“Kidnapped”

By Jae-Ha Kim
Amazon.com
April 24, 2007

Full of drama, suspense, and action, Kidnapped has all the makings of a taut whodunit. When the teenage son of a wealthy family is kidnapped, Conrad (Timothy Hutton, Ordinary People) and Ellie (Dana Delaney, China Beach) Cain hire a renegade investigator named Knapp (Jeremy Sisto, Six Feet Under) to get their child back.

Knapp is abrasive and not at all concerned with breaking the law as long as he is able to save the victim. Still, he could work on his people skills. As one old woman asks, as he bullies his way into her house, “What kind of name is Knapp?” She’s got a point. Unless you’re famous, announcing yourself simply by your last name is pretty pretentious.

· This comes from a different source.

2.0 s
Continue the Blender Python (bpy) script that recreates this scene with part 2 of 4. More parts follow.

All 13 episodes of this NBC series–which aired during the 2006-2007 season–are included on this three-disc DVD set.

And unlike many shows that are canceled within a year, Kidnapped offers viewers closure and a finite ending.

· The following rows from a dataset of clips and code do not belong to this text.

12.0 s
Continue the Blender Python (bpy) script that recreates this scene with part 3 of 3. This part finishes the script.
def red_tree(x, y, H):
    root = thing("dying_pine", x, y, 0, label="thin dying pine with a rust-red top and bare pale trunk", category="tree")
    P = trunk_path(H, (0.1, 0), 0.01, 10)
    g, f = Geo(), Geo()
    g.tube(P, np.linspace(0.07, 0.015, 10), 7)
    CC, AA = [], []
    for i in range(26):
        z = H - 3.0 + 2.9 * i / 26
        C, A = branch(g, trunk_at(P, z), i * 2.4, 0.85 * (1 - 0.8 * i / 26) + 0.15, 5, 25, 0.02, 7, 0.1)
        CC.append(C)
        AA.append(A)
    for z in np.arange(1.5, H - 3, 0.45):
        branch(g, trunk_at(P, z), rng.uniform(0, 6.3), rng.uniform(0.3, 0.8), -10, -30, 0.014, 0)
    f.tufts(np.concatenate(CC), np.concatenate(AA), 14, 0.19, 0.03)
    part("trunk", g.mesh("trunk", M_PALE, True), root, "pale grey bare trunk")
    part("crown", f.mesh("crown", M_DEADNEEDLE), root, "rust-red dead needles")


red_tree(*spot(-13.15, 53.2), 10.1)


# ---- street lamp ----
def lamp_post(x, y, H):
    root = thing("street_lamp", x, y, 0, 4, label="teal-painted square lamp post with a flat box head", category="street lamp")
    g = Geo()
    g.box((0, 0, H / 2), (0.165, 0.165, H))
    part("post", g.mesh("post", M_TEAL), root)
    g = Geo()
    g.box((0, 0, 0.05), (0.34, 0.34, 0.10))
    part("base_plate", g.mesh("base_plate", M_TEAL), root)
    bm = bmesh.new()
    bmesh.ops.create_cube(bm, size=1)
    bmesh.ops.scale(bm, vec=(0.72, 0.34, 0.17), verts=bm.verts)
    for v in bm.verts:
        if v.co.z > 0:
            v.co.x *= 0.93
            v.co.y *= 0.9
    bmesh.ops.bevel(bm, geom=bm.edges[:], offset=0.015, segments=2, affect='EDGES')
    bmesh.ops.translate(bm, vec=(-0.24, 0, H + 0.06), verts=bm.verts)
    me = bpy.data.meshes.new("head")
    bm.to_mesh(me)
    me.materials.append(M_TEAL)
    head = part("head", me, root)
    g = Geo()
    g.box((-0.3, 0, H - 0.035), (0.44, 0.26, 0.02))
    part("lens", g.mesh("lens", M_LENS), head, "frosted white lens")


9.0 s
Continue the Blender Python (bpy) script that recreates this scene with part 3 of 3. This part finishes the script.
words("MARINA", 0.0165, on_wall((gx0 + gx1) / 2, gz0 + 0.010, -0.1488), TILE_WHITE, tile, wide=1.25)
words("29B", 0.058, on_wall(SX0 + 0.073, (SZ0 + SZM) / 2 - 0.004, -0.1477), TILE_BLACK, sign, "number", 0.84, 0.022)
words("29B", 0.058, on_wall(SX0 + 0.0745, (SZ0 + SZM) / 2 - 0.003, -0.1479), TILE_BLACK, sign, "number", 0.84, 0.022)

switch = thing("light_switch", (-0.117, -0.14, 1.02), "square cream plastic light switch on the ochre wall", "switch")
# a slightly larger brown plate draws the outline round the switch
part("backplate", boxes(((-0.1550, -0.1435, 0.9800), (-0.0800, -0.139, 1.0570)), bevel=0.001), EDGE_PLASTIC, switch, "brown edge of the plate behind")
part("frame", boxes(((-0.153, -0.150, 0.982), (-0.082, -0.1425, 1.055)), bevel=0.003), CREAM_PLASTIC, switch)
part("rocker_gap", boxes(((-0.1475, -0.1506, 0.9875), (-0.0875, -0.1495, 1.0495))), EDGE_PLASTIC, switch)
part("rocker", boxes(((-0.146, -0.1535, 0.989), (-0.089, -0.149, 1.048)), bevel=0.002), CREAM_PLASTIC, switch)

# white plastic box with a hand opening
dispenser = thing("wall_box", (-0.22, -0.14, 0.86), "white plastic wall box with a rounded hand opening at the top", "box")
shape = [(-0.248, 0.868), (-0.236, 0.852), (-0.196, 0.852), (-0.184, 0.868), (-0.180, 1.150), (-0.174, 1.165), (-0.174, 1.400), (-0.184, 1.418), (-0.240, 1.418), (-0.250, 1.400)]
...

While the first few episodes dealing with the kidnapping are gripping, the show layers on some subplots that fail. Is Ellie having an affair with a prominent politician? Did Conrad kill his ex-mistress? Neither character is particularly likeable, so the viewer doesn’t really care.

Hutton, who is superb in so many other projects, never rings true here. Speaking in a tough guy accent (when he remembers), his character is never convincing as a boy from the wrong side of the tracks who made good.

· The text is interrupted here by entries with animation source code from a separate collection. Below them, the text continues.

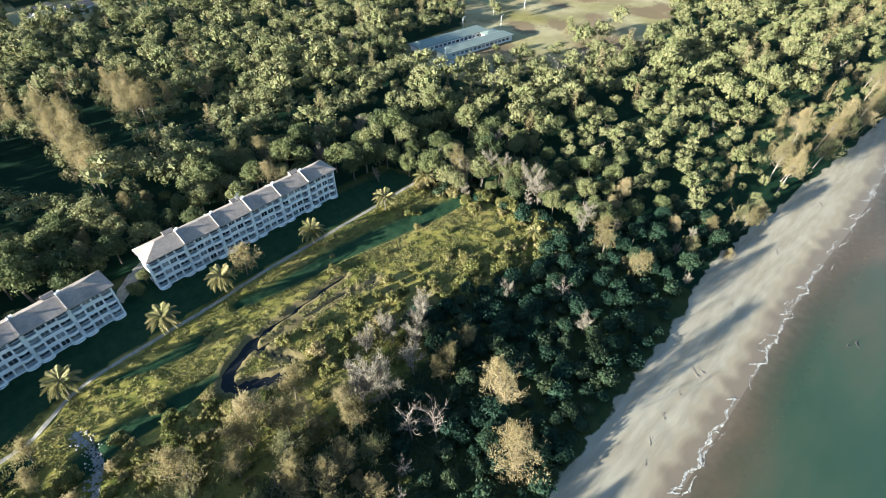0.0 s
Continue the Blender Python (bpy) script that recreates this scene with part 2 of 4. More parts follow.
# ---- mesh helpers ----
class Soup:
    """Triangles gathered into one mesh."""

    def __init__(self):
        self.v, self.f, self.n = [], [], 0

    def add(self, v, f):
        v, f = np.asarray(v, float).reshape(-1, 3), np.asarray(f, int).reshape(-1, 3)
        self.v.append(v), self.f.append(f + self.n)
        self.n += len(v)
        return self

    def arrays(self):
        return np.concatenate(self.v), np.concatenate(self.f)

    def box(self, x0, y0, z0, x1, y1, z1):
        c = [(x, y, z) for z in (z0, z1) for y in (y0, y1) for x in (x0, x1)]
        return self.add(c, QUADS)

    def prism(self, outline, x0, x1):
        """The (y, z) outline, run from x0 to x1."""
        k = len(outline)
        v = [(x, y, z) for x in (x0, x1) for y, z in outline]
        f = [(0, i, i + 1) for i in range(1, k - 1)] + [(k, k + i + 1, k + i) for i in range(1, k - 1)]
        for i in range(k):
            j = (i + 1) % k
            f += [(i, k + i, k + j), (i, k + j, j)]
        return self.add(v, f)

    def tube(self, points, radii, sides=5):
        p = np.asarray(points, float)
        v = []
        for i, (c, r) in enumerate(zip(p, radii)):
            d = p[min(i + 1, len(p) - 1)] - p[max(i - 1, 0)]
            d = d / (np.linalg.norm(d) + 1e-9)
            a = np.cross(d, (0.31, 0.95, 0.08) if abs(d[2]) > 0.7 else (0, 0, 1))
            a = a / np.linalg.norm(a)
            b = np.cross(d, a)
            v += [c + r * (math.cos(q) * a + math.sin(q) * b) for q in np.arange(sides) * 2 * math.pi / sides]
        f = []
        for i in range(len(p) - 1):
            for j in range(sides):
                a, b = i * sides + j, i * sides + (j + 1) % sides
                f += [(a, b, b + sides), (a, b + sides, a + sides)]
        f += [(len(v) - sides, len(v) - sides + j, len(v) - sides + j + 1) for j in range(1, sides - 1)]
        return self.add(v, f)

    def mesh(self, name, material, smooth=False):
        v, f = self.arrays()
        me = bpy.data.meshes.new(name)
        me.vertices.add(len(v)), me.loops.add(3 * len(f)), me.polygons.add(len(f))
        me.vertices.foreach_set("co", v.astype(np.float32).ravel())
        me.loops.foreach_set("vertex_index", f.astype(np.int32).ravel())
        me.polygons.foreach_set("loop_start", np.arange(0, 3 * len(f), 3, dtype=np.int32))
        me.polygons.foreach_set("use_smooth", np.full(len(f), smooth))
        me.materials.append(material)
        me.update(calc_edges=True)
        return me


QUADS = [(0, 2, 3), (0, 3, 1), (4, 5, 7), (4, 7, 6), (0, 1, 5), (0, 5, 4), (2, 6, 7), (2, 7, 3), (0, 4, 6), (0, 6, 2), (1, 3, 7), (1, 7, 5)]
PHI = (1 + 5 ** 0.5) / 2
ICO = np.array([(-1, PHI, 0), (1, PHI, 0), (-1, -PHI, 0), (1, -PHI, 0), (0, -1, PHI), (0, 1, PHI), (0, -1, -PHI), (0, 1, -PHI), (PHI, 0, -1), (PHI, 0, 1), (-PHI, 0, -1), (-PHI, 0, 1)]) / math.hypot(1, PHI)
ICO_F = np.array([(0, 11, 5), (0, 5, 1), (0, 1, 7), (0, 7, 10), (0, 10, 11), (1, 5, 9), (5, 11, 4), (11, 10, 2), (10, 7, 6), (7, 1, 8), (3, 9, 4), (3, 4, 2), (3, 2, 6), (3, 6, 8), (3, 8, 9), (4, 9, 5), (2, 4, 11), (6, 2, 10), (8, 6, 7), (9, 8, 1)])


OCTA = np.array([(1, 0, 0), (-1, 0, 0), (0, 1, 0), (0, -1, 0), (0, 0, 0.8), (0, 0, -0.8)], float)
OCTA_F = np.array([(0, 2, 4), (2, 1, 4), (1, 3, 4), (3, 0, 4), (2, 0, 5), (1, 2, 5), (3, 1, 5), (0, 3, 5)])


def thing(name, m, label, category, group="", kind=""):
    ob = new(name)
    ob.empty_display_size = 0.5
    ob.matrix_basis = m
    return tagged(ob, label, category, group, kind)


def part(name, data, parent, label="", m=None):
    ob = new(name, data)
    ob.parent = parent
    if m is not None:
        ob.matrix_basis = m
    return tagged(ob, label)


def solo(name, data, label, category, kind="", group="", m=None):
    ob = new(name, data)
    if m is not None:
        ob.matrix_basis = m
    return tagged(ob, label, category, group, kind)


def unit(v):
    return v / (np.linalg.norm(v, axis=-1, keepdims=True) + 1e-9)


def flakes(soup, c, out, long, wide, loose=0.7):
    """A small leaf cluster at each c: a triangle that faces out, more or less."""
    k = len(c)
    n = unit(out + loose * rng.normal(size=(k, 3)))
    a = unit(np.cross(n, rng.normal(size=(k, 3))))
    b = np.cross(n, a)
    s = rng.uniform(0.7, 1.3, (k, 1))
    v = np.stack([c + a * long * s * 0.6, c - a * long * s * 0.4 + b * wide * s * 0.5, c - a * long * s * 0.4 - b * wide * s * 0.5], 1)
    soup.add(v, np.arange(3 * k))


def sprays(soup, root, way, long, wide):
    """Thin drooping needle sprays."""
    k = len(root)
    side = unit(np.cross(way, rng.normal(size=(k, 3)))) * wide * 0.5
    tip = root + way * long * rng.uniform(0.6, 1.3, (k, 1))
    soup.add(np.stack([root + side, root - side, tip], 1), np.arange(3 * k))


# ---- ground, beach, sea ----
def smooth(a, b, v):
    t = np.clip((v - a) / (b - a), 0, 1)
    return t * t * (3 - 2 * t)


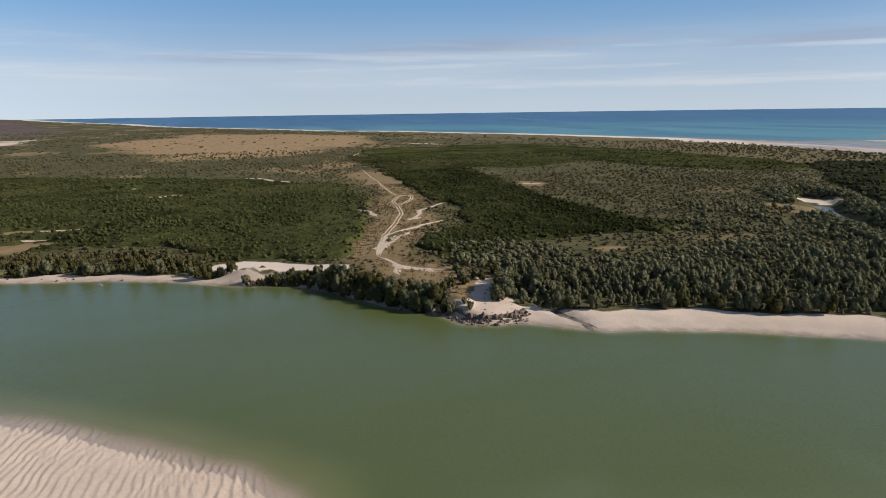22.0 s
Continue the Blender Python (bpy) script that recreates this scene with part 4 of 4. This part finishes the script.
# dune grass on the ridge and the point
x, y = scatter(rs, (-430, -10, 5, 470), 1.1)
ok = (inside(x, y, POINT_GRASS) > -14) | (line_dist(x, y, RIDGE) < 34)
x, y = x[ok], y[ok]
h, past, rl, mang, ridge, creek, point, clear = zones(x, y)
ok = ((point > -2) | (ridge < 17)) & (past > 0) & (inside(x, y, TIP) < -0.5) & (near_tracks(x, y) > 1.7) & (rs.rand(len(x)) < np.where(point > -2, 0.75, 0.42) * (0.45 + 0.55 * smooth(rough(x, y, 14, 3), -0.3, 0.3)))
x, y, h, green = x[ok], y[ok], h[ok], smooth(point, -4, 4)[ok]
size = 0.7 + 0.6 * rs.rand(len(x))
grow("dune_grass", shapes_tuft, np.stack([x, y, h - 0.05, 0.8 * size, 1.1 * size * (1 - 0.5 * green), np.clip(0.7 + 0.5 * rough(x, y, 12, 3) - 0.68 * green, 0, 1), np.clip((1 - green) * (0.75 + 0.6 * rough(x, y, 20, 3)), 0, 1)], 1), dune_grass,
     "tussocks of green and dry dune grass", "grass", rs)


# ---- single trees along the shore ----
def part(name, verts, faces, mat, parent, label="", tone=None):
    v, f = np.asarray(verts, float), np.asarray(faces)
    me = sheet(name, v[:, 0], v[:, 1], v[:, 2], f, [mat])
    if tone is not None:
        put_masks(me, "tone", [tone, np.zeros_like(tone), np.zeros_like(tone), np.ones_like(tone)])
    ob = new(name, me)
    ob.parent = parent
    if label:
        tagged(ob, label)
    return ob


def limb(a, b, ra, rb, sides=6):
    """A tapered round limb from a to b."""
    a, b = Vector(a), Vector(b)
    d = (b - a).normalized()
    u = d.orthogonal().normalized()
    w = d.cross(u)
    vs = []
    for c, r in ((a, ra), (b, rb)):
        for k in range(sides):
            t = 6.2832 * k / sides
            vs.append(c + u * math.cos(t) * r + w * math.sin(t) * r)
    fs = [(k, (k + 1) % sides, sides + (k + 1) % sides) for k in range(sides)] + [(k, sides + (k + 1) % sides, sides + k) for k in range(sides)]
    return [tuple(v) for v in vs], fs


def limbs(rows):
    vs, fs = [], []
    for r in rows:
        v, f = limb(*r)
        fs += [tuple(i + len(vs) for i in t) for t in f]
        vs += v
    return vs, fs


def shore_tree(rs, mat, label):
    """A small coastal tree about 5 m high: forked trunk and a ragged crown."""
    tree = tagged(new("tree"), label, "tree", "trees along the shore")
    rows = [((0, 0, -0.4), (0.1, 0.05, 1.2), 0.17, 0.13)]
    for k in range(4):
        a = 1.57 * k + rs.rand()
        rows.append(((0.1, 0.05, 1.1), (1.1 * math.cos(a), 1.1 * math.sin(a), 2.6 + rs.rand()), 0.10, 0.04))
    v, f = limbs(rows)
    part("trunk", v, f, bark, tree, "grey forked trunk")
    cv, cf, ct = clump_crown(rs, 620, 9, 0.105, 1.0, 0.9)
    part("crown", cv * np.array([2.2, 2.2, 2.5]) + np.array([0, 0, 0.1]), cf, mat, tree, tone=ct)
    return tree


protos = [shore_tree(rs, shore_leaf, "bushy grey-green coastal tree at the edge of the beach") for k in range(4)]
protos += [shore_tree(rs, scrub_leaf, "bushy olive-green coastal tree at the edge of the beach") for k in range(2)]
tree_spots = [(x, y, z, 0.62 + 0.5 * rs.rand()) for x, y, z in FRONT_TREES]
# the dark stand on the point, the spit's lone bush and the bushes on the cliff
for c, r, count, s in (((-30, 225), 9, 26, 0.62), ((-43, 219), 3, 6, 0.5), ((-72, 208), 4.5, 11, 0.6), ((-62, 212), 3.5, 8, 0.6), ((-93, 203), 5, 7, 0.55), ((-116, 189), 4, 4, 0.95), ((-159, 67), 3.2, 6, 0.85), ((-158, 76), 4, 5, 1.0), ((-149.5, 61.5), 2.4, 9, 0.72), ((-154, 65), 3.0, 9, 0.95), ((-160, 70), 3.0, 5, 1.0), ((-164, 52), 2.4, 5, 0.45), ((-170, 62), 2.5, 4, 0.5), ((-150, 46), 4, 9, 0.6), ((-144, 51), 2.2, 4, 0.4), ((-166, 56.5), 3, 5, 0.5), ((-172, 69), 3.5, 5, 0.6), ((-178, 58), 2.5, 4, 0.4)):
    for k in range(count):
        a, d = rs.rand() * 6.28, r * rs.rand() ** 0.5
        x, y = c[0] + 1.3 * d * math.cos(a), c[1] + 0.5 * d * math.sin(a)
        tree_spots.append((x, y, None, s * (0.8 + 0.4 * rs.rand())))
for (ax, ay), (bx_, by_) in zip(CLIFF, CLIFF[1:]):
    for k in range(4 if by_ < 16 else 10):
        t, off = rs.rand(), 0.2 + (2.0 if by_ < 16 else 5.0) * rs.rand()
        nx_, ny_ = -(by_ - ay), bx_ - ax
        q = math.hypot(nx_, ny_)
        tree_spots.append((ax + t * (bx_ - ax) + nx_ / q * off, ay + t * (by_ - ay) + ny_ / q * off, None, (0.55 if by_ < 16 else 0.72) + 0.55 * rs.rand()))
for k in range(12):
    t = rs.rand() * (len(TERRACE) - 1.001)
    i = int(t)
    t -= i
    tree_spots.append((TERRACE[i][0] * (1 - t) + TERRACE[i + 1][0] * t - 2.5 + rs.randn(), TERRACE[i][1] * (1 - t) + TERRACE[i + 1][1] * t + 6.5 + 1.2 * rs.randn(), None, 0.3 + 0.2 * rs.rand()))
for k in range(14):
    t = rs.rand()
    tree_spots.append((-207 + 18 * t + 0.8 * rs.randn(), -19 + 36 * t + 0.8 * rs.randn(), None, 0.35 + 0.25 * rs.rand()))
for k, (x, y, z, s) in enumerate(tree_spots):
    z = float(ground_z(np.array([x]), np.array([y]))[0]) if z is None else z
    m = Matrix.LocRotScale((x, y, z - 0.05), Euler((0, 0, rs.rand() * 6.28)), (s * (0.85 + 0.3 * rs.rand()), s * (0.85 + 0.3 * rs.rand()), s))
    if k < len(protos):
        protos[k].matrix_basis = m
    else:
        o = copy_thing(protos[rs.randint(len(protos))], Matrix.Identity(4))
        o.matrix_basis = m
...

And Delaney is never quite believable as an uptown girl who doesn’t get particularly flustered when she has to protect herself from an assailant. (Explaining her ease handling weapons, Ellie says, “I know how to shoot a gun. My father’s a Republican.”)

Other characters get to delivery clunky lines as well. When FBI agent Latimer King (Delroy Lindo, Get Shorty) is asked if he thinks there’s a leak in the office, he knowingly says, “If it walks like a duck and quacks like a duck…”

Like ABC’s Murder One, Kidnapped asks a lot of its viewers to have patience and watch a drama unfold over a series of several months. The problem is that unlike Murder One–which was also low rated–the plot here isn’t nearly convincing enough to be warrant the wait.